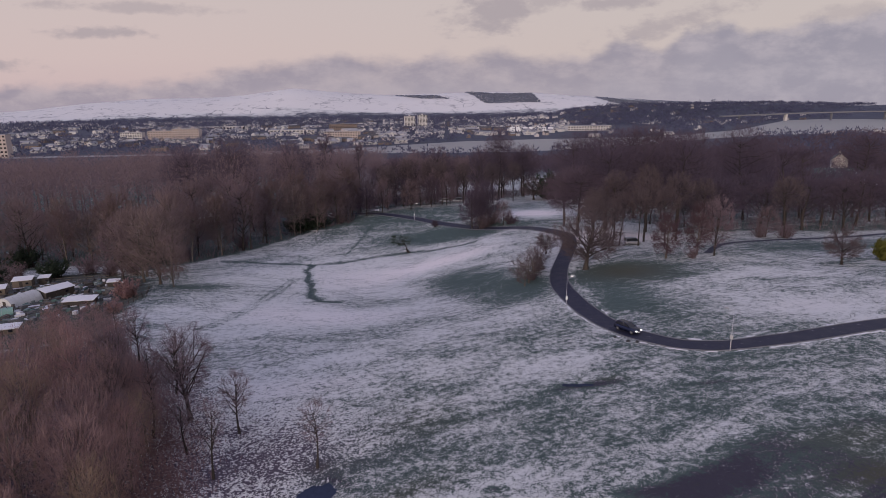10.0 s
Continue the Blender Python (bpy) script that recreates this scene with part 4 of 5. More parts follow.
def grass_tufts():
    """Blades of grass standing out of the snow on the near field."""
    rng = np.random.RandomState(41)
    n = 17000
    r = 14 + 62 * rng.rand(n) ** 1.3
    a = rng.uniform(-0.68, 0.68, n)
    cx, cy = r * np.sin(a), r * np.cos(a)
    keep = ~inside(cx, cy, THICKET)
    for px, py, rx, ry in PUDDLES:
        keep &= ((cx - px) / (rx * 1.3)) ** 2 + ((cy - py) / (ry * 1.3)) ** 2 > 1
    keep &= wave(cx, cy, 2.3, 3.0) + wave(cx, cy, 7.0, 1.0) + rng.normal(0, 0.35, n) < 0.2
    cx, cy = cx[keep], cy[keep]
    b = 5
    x = np.repeat(cx, b) + rng.normal(0, 0.09, len(cx) * b)
    y = np.repeat(cy, b) + rng.normal(0, 0.09, len(cx) * b)
    z = land(x, y) - 0.03
    hgt = rng.uniform(0.05, 0.14, len(x))
    w = rng.uniform(0.008, 0.02, len(x))
    t = rng.uniform(0, math.pi, len(x))
    tx, ty = x + rng.normal(0, 0.6, len(x)) * hgt, y + rng.normal(0, 0.6, len(x)) * hgt
    v = np.stack([np.stack([x - w * np.cos(t), y - w * np.sin(t), z], 1), np.stack([x + w * np.cos(t), y + w * np.sin(t), z], 1), np.stack([tx, ty, z + hgt], 1)], 1).reshape(-1, 3)
    me = bpy.data.meshes.new("grass")
    me.from_pydata(v.tolist(), [], np.arange(len(v)).reshape(-1, 3).tolist())
    me.materials.append(GRASS_BLADES)
    tagged(new("grass", me), "short winter grass poking through thin snow", "grass", kind="stuff")


grass_tufts()


# ---- street furniture and cars ----
STEEL = plain("galvanised_steel", (0.42, 0.42, 0.43), 0.45, 0.6)
WHITE = plain("white_painted_metal", (0.72, 0.72, 0.72), 0.5)
GLASS = plain("dark_window_glass", (0.02, 0.022, 0.028), 0.08, 0.0, 0.1, 1.0, 0.6)
RUBBER = plain("black_rubber", (0.02, 0.02, 0.021), 0.8)
ALLOY = plain("alloy_rim", (0.45, 0.45, 0.47), 0.35, 0.8)
STONE = plain("dark_wet_stone", (0.05, 0.048, 0.05), 0.7)


def glowing(name, colour, power):
    mat, k = material(name)
    sh = k.n("BsdfPrincipled", None, {"Base Color": (0.8, 0.8, 0.8, 1), "Roughness": 0.2, "Emission Color": colour + (1,), "Emission Strength": power})
    k.t.links.new(sh.outputs[0], k.n("OutputMaterial").inputs[0])
    return mat


LAMPLIGHT = glowing("lit_lamp_lens", (1.0, 0.95, 0.85), 2.0)
HEADLIGHT = glowing("lit_headlight_lens", (1.0, 0.98, 0.95), 3.0)


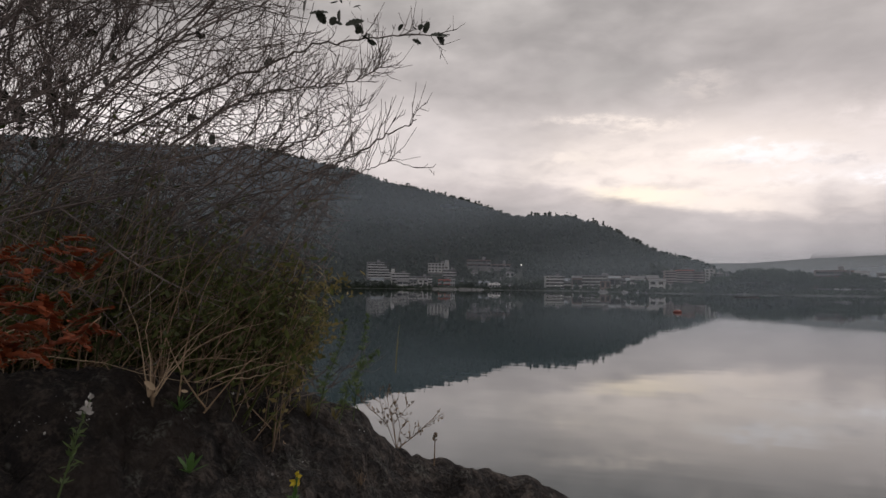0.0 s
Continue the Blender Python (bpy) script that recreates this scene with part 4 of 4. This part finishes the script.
shrub = new("bare_shrub")
shrub.location = (0, 0, 0)
tagged(shrub, "bare leaning shrub with dense thin brown twigs", "shrub")
bare_shrub(shrub)
LEAFY = [(-26.06, 11.06), (-21.34, 14.09), (-17.13, 16.44), (-13.60, 18.05), (-11.24, 19.22), (-7.13, 20.04), (-3.31, 20.50), (0.34, 20.57)]
led_branch(LEAFY, 2.6, 0.006, 0.0022, 34, 0.11)
led_branch([(-22.05, 10.59), (-17.93, 13.99), (-14.43, 15.51), (-10.79, 16.21), (-8.00, 16.63), (-6.36, 17.33), (-5.18, 18.17)], 2.7, 0.005, 0.0015, 60, 0.12)
led_branch([(-16.33, 3.82), (-13.31, 7.13), (-10.62, 9.17), (-7.87, 10.57), (-5.55, 12.22), (-3.90, 13.00), (-2.39, 13.86)], 2.5, 0.006, 0.002, 16, 0.12)
led_branch([(-16.88, 7.87), (-13.41, 11.13), (-10.70, 12.28), (-8.40, 13.52), (-6.45, 14.64)], 2.7, 0.004, 0.0014, 26, 0.10)
led_branch([(-12.37, 5.79), (-9.68, 8.20), (-6.44, 9.70), (-4.57, 10.45), (-1.80, 9.90)], 2.6, 0.003, 0.0013, 14, 0.10)
led_branch([(-27.67, 13.34), (-23.12, 17.64), (-19.00, 20.22), (-15.08, 22.11), (-11.93, 24.25)], 2.6, 0.006, 0.002, 30, 0.14)
led_branch([(-12.08, -6.14), (-10.22, -8.40), (-8.43, -6.84), (-6.14, -6.16)], 2.7, 0.004, 0.0015, 8, 0.08)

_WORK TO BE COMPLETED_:
Using the data above, write out every line exactly, leaving the images behind.

_EXERCISE RESULT_:
10.0 s
Continue the Blender Python (bpy) script that recreates this scene with part 4 of 5. More parts follow.
def grass_tufts():
    """Blades of grass standing out of the snow on the near field."""
    rng = np.random.RandomState(41)
    n = 17000
    r = 14 + 62 * rng.rand(n) ** 1.3
    a = rng.uniform(-0.68, 0.68, n)
    cx, cy = r * np.sin(a), r * np.cos(a)
    keep = ~inside(cx, cy, THICKET)
    for px, py, rx, ry in PUDDLES:
        keep &= ((cx - px) / (rx * 1.3)) ** 2 + ((cy - py) / (ry * 1.3)) ** 2 > 1
    keep &= wave(cx, cy, 2.3, 3.0) + wave(cx, cy, 7.0, 1.0) + rng.normal(0, 0.35, n) < 0.2
    cx, cy = cx[keep], cy[keep]
    b = 5
    x = np.repeat(cx, b) + rng.normal(0, 0.09, len(cx) * b)
    y = np.repeat(cy, b) + rng.normal(0, 0.09, len(cx) * b)
    z = land(x, y) - 0.03
    hgt = rng.uniform(0.05, 0.14, len(x))
    w = rng.uniform(0.008, 0.02, len(x))
    t = rng.uniform(0, math.pi, len(x))
    tx, ty = x + rng.normal(0, 0.6, len(x)) * hgt, y + rng.normal(0, 0.6, len(x)) * hgt
    v = np.stack([np.stack([x - w * np.cos(t), y - w * np.sin(t), z], 1), np.stack([x + w * np.cos(t), y + w * np.sin(t), z], 1), np.stack([tx, ty, z + hgt], 1)], 1).reshape(-1, 3)
    me = bpy.data.meshes.new("grass")
    me.from_pydata(v.tolist(), [], np.arange(len(v)).reshape(-1, 3).tolist())
    me.materials.append(GRASS_BLADES)
    tagged(new("grass", me), "short winter grass poking through thin snow", "grass", kind="stuff")


grass_tufts()


# ---- street furniture and cars ----
STEEL = plain("galvanised_steel", (0.42, 0.42, 0.43), 0.45, 0.6)
WHITE = plain("white_painted_metal", (0.72, 0.72, 0.72), 0.5)
GLASS = plain("dark_window_glass", (0.02, 0.022, 0.028), 0.08, 0.0, 0.1, 1.0, 0.6)
RUBBER = plain("black_rubber", (0.02, 0.02, 0.021), 0.8)
ALLOY = plain("alloy_rim", (0.45, 0.45, 0.47), 0.35, 0.8)
STONE = plain("dark_wet_stone", (0.05, 0.048, 0.05), 0.7)


def glowing(name, colour, power):
    mat, k = material(name)
    sh = k.n("BsdfPrincipled", None, {"Base Color": (0.8, 0.8, 0.8, 1), "Roughness": 0.2, "Emission Color": colour + (1,), "Emission Strength": power})
    k.t.links.new(sh.outputs[0], k.n("OutputMaterial").inputs[0])
    return mat


LAMPLIGHT = glowing("lit_lamp_lens", (1.0, 0.95, 0.85), 2.0)
HEADLIGHT = glowing("lit_headlight_lens", (1.0, 0.98, 0.95), 3.0)


0.0 s
Continue the Blender Python (bpy) script that recreates this scene with part 4 of 4. This part finishes the script.
shrub = new("bare_shrub")
shrub.location = (0, 0, 0)
tagged(shrub, "bare leaning shrub with dense thin brown twigs", "shrub")
bare_shrub(shrub)
LEAFY = [(-26.06, 11.06), (-21.34, 14.09), (-17.13, 16.44), (-13.60, 18.05), (-11.24, 19.22), (-7.13, 20.04), (-3.31, 20.50), (0.34, 20.57)]
led_branch(LEAFY, 2.6, 0.006, 0.0022, 34, 0.11)
led_branch([(-22.05, 10.59), (-17.93, 13.99), (-14.43, 15.51), (-10.79, 16.21), (-8.00, 16.63), (-6.36, 17.33), (-5.18, 18.17)], 2.7, 0.005, 0.0015, 60, 0.12)
led_branch([(-16.33, 3.82), (-13.31, 7.13), (-10.62, 9.17), (-7.87, 10.57), (-5.55, 12.22), (-3.90, 13.00), (-2.39, 13.86)], 2.5, 0.006, 0.002, 16, 0.12)
led_branch([(-16.88, 7.87), (-13.41, 11.13), (-10.70, 12.28), (-8.40, 13.52), (-6.45, 14.64)], 2.7, 0.004, 0.0014, 26, 0.10)
led_branch([(-12.37, 5.79), (-9.68, 8.20), (-6.44, 9.70), (-4.57, 10.45), (-1.80, 9.90)], 2.6, 0.003, 0.0013, 14, 0.10)
led_branch([(-27.67, 13.34), (-23.12, 17.64), (-19.00, 20.22), (-15.08, 22.11), (-11.93, 24.25)], 2.6, 0.006, 0.002, 30, 0.14)
led_branch([(-12.08, -6.14), (-10.22, -8.40), (-8.43, -6.84), (-6.14, -6.16)], 2.7, 0.004, 0.0015, 8, 0.08)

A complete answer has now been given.